3. The regime for the NV/SA has been simplified
The regime for the NV/SA has been simplified where possible in the light of European regulations. As such, an NV/SA can now be incorporated by only one shareholder. Also the procedure to acquire own shares has been made less complex.
The BCCA also introduces new governance models for the NV/SA. In future, the following governance options will be available, depending on the company's needs:
- "one-tier" board, i.e. the traditional board of directors;
- the so-called "two-tier" structure, consisting of a management board (responsible for the operational policy) and a supervisory board (responsible for strategy and supervision of the management board); and
- one sole director.
Moreover, the principle of ad nutum termination of a director's mandate is no longer mandatory and the articles of association can now provide for various provisions protecting directors against their potential removal.

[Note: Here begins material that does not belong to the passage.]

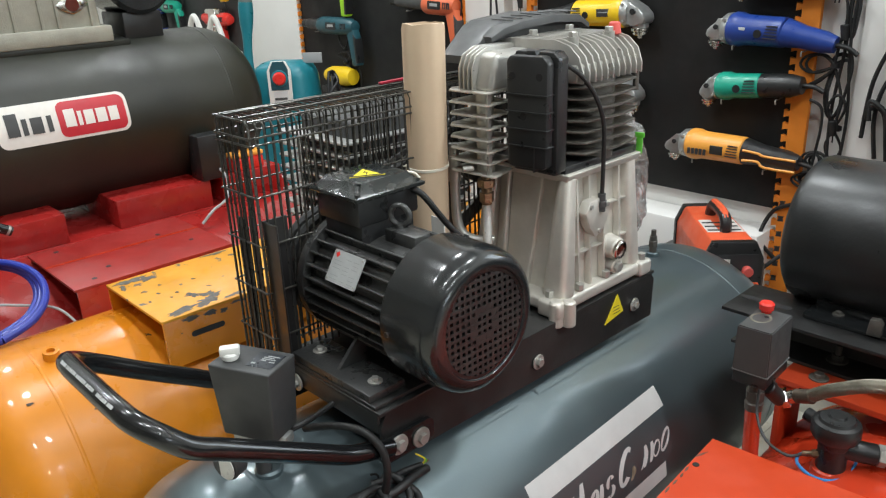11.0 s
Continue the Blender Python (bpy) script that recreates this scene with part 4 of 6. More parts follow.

The intention of the Belgian legislator is to keep the NV/SA as the standard for listed and (very) large companies; however other companies will be better off in most cases with taking the company form of a BV/SRL.
4. Multiple voting rights
In both the BV/SP and the non-listed NV/SA, it will be possible to truly tailor the voting rights to the company's needs and issue shares granting one vote, multiple voting rights, or even no voting rights at all.
For the listed NV/SA, the current restrictions remain - it being understood that it becomes possible to grant double voting rights to "loyal" shareholders holding their fully paid - up shares for at least two years.
5. Financial cap on directors' liability
The BCCA introduces a financial cap on the liability of directors and daily managers of EUR 12,000,000 (aggregate cap that applies to all directors together), depending on the size, turnover and balance sheet total of the company.
The cap will not apply in cases of fraud, repeated minor faults, gross negligence, wilful intent, and in a number of exceptions set out in the BCCA (e.g. liability in relation to unpaid VAT, corporate income taxes or social security contributions).
6. Nationality of companies
The nationality of a company (and thus the application of the BCCA) will be determined by the registered office mentioned in the company's articles of association, and no longer by reference to the "real" seat, i.e. the place where the company's business is conducted.
As a result, a foreign company will be able to choose a Belgian legal form by establishing its registered office in Belgium, without the need to conduct business within the Belgian territory. However, in order for a company to qualify as resident for Belgian corporate income tax purposes, the head office (i.e. the place of effective management) should still be located in Belgium.
7. Timeline
The BCCA will gradually enter into force from 1 May 2019. Key aspects of the transition at regime are:
- The new BCCA will enter into force on 1 May 2019 and shall automatically apply in its entirety to all currently existing companies incorporated as of that date. As a result, the only corporate forms that can be incorporated as of 1 May 2019 are the corporate forms mentioned above.
- Existing companies and associations will be subject to the mandatory provisions of the BCCA from 1 January 2020. However, they have until 1 January 2024 to voluntarily fully align their articles of association with the BCCA, it being understood that they are obliged to fully align their articles of association with the entire BCCA (including non-mandatory provisions) upon the next amendment of their articles of association.
- On 1 January 2024, companies in a form that no longer exists under the BCCA will automatically be converted into the closest surviving company form under the BCCA.